§ Animation scripts
--------
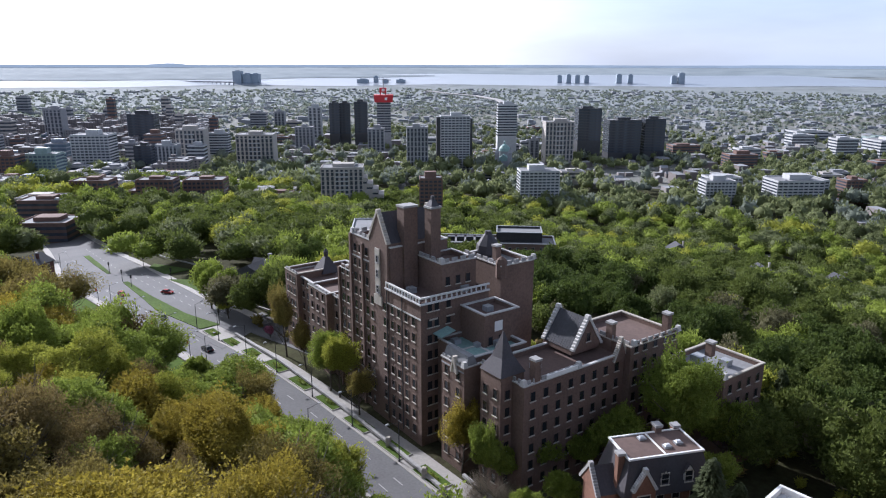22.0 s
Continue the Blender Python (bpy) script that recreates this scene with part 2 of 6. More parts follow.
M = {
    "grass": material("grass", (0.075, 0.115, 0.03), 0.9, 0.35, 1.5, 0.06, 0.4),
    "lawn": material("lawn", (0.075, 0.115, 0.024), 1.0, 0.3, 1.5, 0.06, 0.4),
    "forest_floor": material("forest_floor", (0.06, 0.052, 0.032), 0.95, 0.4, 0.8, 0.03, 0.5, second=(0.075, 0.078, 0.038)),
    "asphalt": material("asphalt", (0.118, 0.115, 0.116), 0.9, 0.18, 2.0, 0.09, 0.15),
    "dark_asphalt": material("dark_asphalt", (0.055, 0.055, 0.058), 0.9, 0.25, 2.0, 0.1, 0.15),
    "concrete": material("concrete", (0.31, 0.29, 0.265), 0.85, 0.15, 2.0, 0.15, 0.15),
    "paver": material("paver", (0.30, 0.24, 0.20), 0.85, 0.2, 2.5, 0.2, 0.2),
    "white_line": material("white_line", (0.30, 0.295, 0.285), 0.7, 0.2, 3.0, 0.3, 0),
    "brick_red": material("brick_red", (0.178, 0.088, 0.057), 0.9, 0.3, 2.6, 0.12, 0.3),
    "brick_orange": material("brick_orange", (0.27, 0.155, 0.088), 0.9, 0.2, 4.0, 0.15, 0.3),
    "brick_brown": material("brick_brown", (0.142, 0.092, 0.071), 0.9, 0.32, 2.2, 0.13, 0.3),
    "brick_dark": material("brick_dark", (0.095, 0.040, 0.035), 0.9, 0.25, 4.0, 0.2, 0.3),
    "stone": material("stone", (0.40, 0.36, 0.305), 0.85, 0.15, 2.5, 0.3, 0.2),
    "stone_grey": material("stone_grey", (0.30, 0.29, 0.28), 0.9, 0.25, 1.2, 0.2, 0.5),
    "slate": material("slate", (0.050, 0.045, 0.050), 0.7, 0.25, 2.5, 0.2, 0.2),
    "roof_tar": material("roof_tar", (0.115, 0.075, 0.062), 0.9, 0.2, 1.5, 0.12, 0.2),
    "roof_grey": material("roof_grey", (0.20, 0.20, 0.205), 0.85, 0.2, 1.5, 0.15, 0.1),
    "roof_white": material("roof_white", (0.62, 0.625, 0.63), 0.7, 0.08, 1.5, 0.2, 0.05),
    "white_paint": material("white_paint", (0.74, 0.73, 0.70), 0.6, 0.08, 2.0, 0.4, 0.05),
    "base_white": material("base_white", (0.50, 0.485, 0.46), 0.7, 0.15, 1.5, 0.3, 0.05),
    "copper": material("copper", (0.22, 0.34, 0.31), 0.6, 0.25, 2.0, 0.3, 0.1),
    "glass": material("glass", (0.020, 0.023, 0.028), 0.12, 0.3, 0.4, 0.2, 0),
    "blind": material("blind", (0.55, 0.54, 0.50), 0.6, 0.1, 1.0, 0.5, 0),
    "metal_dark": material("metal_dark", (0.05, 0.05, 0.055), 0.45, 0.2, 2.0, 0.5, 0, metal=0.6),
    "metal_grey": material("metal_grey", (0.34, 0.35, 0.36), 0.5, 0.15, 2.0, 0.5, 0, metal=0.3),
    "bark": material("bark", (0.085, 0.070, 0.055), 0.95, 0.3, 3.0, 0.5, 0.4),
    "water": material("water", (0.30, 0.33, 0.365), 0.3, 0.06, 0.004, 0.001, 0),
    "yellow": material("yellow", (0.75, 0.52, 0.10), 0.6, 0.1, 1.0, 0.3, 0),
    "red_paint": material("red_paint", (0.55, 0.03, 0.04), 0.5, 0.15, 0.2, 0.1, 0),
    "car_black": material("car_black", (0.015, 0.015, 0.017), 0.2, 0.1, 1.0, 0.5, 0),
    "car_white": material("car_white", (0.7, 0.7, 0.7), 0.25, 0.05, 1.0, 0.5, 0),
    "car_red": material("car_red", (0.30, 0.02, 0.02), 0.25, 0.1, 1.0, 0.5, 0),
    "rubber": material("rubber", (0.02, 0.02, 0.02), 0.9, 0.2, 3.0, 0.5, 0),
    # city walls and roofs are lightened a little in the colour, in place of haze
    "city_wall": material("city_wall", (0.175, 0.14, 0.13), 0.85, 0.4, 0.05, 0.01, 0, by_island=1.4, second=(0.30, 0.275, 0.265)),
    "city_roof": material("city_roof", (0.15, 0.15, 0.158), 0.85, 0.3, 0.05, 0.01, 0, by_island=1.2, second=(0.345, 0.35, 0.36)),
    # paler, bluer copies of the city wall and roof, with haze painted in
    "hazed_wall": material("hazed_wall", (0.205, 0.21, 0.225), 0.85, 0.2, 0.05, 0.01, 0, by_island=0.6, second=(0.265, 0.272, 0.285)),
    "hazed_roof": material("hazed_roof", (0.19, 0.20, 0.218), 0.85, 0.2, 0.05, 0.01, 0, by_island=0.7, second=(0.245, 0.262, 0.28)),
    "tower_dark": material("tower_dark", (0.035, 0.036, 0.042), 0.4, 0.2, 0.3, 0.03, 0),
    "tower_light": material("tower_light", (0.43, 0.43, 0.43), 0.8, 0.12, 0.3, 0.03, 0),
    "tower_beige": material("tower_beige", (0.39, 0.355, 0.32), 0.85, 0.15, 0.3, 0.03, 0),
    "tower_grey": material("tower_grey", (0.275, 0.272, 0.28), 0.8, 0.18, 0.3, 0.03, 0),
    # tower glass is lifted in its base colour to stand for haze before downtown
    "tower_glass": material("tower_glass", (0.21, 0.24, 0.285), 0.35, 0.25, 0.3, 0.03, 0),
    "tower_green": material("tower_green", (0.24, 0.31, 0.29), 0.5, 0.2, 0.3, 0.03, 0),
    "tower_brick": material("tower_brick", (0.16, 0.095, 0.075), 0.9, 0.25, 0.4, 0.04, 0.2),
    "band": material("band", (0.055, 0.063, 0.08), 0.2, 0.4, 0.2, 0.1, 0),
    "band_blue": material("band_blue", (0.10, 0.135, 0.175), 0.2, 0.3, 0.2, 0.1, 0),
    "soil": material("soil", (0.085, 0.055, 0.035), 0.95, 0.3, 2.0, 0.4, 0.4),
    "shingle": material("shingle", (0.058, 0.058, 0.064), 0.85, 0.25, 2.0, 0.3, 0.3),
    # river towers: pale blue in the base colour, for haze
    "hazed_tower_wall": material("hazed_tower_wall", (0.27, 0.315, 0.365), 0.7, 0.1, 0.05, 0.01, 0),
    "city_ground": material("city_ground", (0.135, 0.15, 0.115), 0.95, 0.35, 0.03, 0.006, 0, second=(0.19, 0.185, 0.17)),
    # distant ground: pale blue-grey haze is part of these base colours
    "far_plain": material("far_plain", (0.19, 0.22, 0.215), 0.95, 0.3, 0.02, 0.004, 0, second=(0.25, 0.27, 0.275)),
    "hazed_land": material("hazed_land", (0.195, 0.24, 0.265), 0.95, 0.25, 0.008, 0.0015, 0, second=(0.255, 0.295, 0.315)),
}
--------
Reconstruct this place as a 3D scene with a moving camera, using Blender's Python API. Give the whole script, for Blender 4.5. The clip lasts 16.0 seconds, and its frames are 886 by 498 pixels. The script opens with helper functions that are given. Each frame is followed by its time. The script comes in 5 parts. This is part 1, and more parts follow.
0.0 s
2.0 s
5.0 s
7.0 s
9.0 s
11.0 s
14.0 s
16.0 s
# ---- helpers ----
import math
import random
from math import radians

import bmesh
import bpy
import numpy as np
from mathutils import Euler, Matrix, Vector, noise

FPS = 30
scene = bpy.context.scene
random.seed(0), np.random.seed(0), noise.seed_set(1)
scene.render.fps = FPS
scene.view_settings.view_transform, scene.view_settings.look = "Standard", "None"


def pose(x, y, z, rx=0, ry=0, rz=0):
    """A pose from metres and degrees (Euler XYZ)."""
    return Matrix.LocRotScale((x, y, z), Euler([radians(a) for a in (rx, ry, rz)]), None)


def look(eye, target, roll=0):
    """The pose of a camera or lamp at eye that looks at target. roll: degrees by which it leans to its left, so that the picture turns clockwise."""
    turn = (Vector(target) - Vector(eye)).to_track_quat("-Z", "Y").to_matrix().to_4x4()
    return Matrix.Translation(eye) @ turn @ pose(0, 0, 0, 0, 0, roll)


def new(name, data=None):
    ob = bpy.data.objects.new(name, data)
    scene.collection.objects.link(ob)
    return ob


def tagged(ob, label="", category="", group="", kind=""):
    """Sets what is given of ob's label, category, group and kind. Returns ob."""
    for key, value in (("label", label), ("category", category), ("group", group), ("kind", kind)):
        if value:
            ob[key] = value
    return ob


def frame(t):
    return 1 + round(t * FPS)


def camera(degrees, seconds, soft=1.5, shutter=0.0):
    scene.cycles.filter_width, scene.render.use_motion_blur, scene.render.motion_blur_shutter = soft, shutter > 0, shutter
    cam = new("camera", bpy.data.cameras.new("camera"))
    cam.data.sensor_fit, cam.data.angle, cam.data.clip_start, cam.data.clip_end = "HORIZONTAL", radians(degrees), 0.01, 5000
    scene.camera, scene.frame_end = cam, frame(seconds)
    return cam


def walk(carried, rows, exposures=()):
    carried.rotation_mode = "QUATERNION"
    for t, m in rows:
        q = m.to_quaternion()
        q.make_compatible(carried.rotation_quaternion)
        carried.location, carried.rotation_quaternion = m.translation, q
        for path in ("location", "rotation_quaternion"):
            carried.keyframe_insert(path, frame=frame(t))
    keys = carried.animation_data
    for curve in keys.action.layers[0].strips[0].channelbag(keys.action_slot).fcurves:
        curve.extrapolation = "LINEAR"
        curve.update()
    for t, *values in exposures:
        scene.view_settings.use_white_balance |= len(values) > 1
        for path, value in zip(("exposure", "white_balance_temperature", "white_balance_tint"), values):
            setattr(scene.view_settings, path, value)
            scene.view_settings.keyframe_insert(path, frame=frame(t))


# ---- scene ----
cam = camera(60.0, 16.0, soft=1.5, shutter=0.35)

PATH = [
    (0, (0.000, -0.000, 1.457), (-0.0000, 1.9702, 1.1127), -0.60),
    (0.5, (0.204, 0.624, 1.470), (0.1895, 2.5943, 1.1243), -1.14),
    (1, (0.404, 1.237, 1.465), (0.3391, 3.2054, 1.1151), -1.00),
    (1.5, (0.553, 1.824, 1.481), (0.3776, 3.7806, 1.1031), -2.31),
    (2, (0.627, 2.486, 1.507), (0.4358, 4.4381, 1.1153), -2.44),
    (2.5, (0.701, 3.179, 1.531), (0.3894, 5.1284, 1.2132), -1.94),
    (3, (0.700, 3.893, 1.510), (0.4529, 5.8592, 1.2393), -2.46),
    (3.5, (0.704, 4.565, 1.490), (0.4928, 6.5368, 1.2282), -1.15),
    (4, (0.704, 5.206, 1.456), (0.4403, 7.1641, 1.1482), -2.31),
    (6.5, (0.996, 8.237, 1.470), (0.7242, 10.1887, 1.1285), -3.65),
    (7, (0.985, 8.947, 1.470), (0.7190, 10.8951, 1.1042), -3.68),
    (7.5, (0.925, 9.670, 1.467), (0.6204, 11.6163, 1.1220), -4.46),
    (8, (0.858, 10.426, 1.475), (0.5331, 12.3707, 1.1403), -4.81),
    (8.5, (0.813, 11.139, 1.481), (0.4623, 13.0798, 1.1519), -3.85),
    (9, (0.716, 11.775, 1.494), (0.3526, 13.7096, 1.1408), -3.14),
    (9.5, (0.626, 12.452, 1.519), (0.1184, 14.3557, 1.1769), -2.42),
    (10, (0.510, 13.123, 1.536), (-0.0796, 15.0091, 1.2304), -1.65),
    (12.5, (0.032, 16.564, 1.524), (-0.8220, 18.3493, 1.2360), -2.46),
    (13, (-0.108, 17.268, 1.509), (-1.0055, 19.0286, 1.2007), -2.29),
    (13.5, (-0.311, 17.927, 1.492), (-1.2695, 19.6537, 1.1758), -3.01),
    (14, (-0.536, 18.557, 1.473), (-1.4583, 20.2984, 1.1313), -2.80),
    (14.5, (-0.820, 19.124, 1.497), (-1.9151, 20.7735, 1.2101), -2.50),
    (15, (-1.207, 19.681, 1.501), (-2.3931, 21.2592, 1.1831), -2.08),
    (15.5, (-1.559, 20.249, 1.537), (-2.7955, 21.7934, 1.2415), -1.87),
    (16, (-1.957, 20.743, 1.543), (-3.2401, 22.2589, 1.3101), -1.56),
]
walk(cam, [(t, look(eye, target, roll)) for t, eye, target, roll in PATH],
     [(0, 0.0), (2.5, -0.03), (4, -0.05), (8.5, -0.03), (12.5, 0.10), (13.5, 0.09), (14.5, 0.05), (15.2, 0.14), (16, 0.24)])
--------
In the listing above, locate the line with "q = m.to_quaternion()" and the line with "cam = camera(60.0, 16.0, soft=1.5, shutter=0.35)", then extract exactly those lines and every line between them, and nothing more.

§ RIGHT ANSWER
        q = m.to_quaternion()
        q.make_compatible(carried.rotation_quaternion)
        carried.location, carried.rotation_quaternion = m.translation, q
        for path in ("location", "rotation_quaternion"):
            carried.keyframe_insert(path, frame=frame(t))
    keys = carried.animation_data
    for curve in keys.action.layers[0].strips[0].channelbag(keys.action_slot).fcurves:
        curve.extrapolation = "LINEAR"
        curve.update()
    for t, *values in exposures:
        scene.view_settings.use_white_balance |= len(values) > 1
        for path, value in zip(("exposure", "white_balance_temperature", "white_balance_tint"), values):
            setattr(scene.view_settings, path, value)
            scene.view_settings.keyframe_insert(path, frame=frame(t))


# ---- scene ----
cam = camera(60.0, 16.0, soft=1.5, shutter=0.35)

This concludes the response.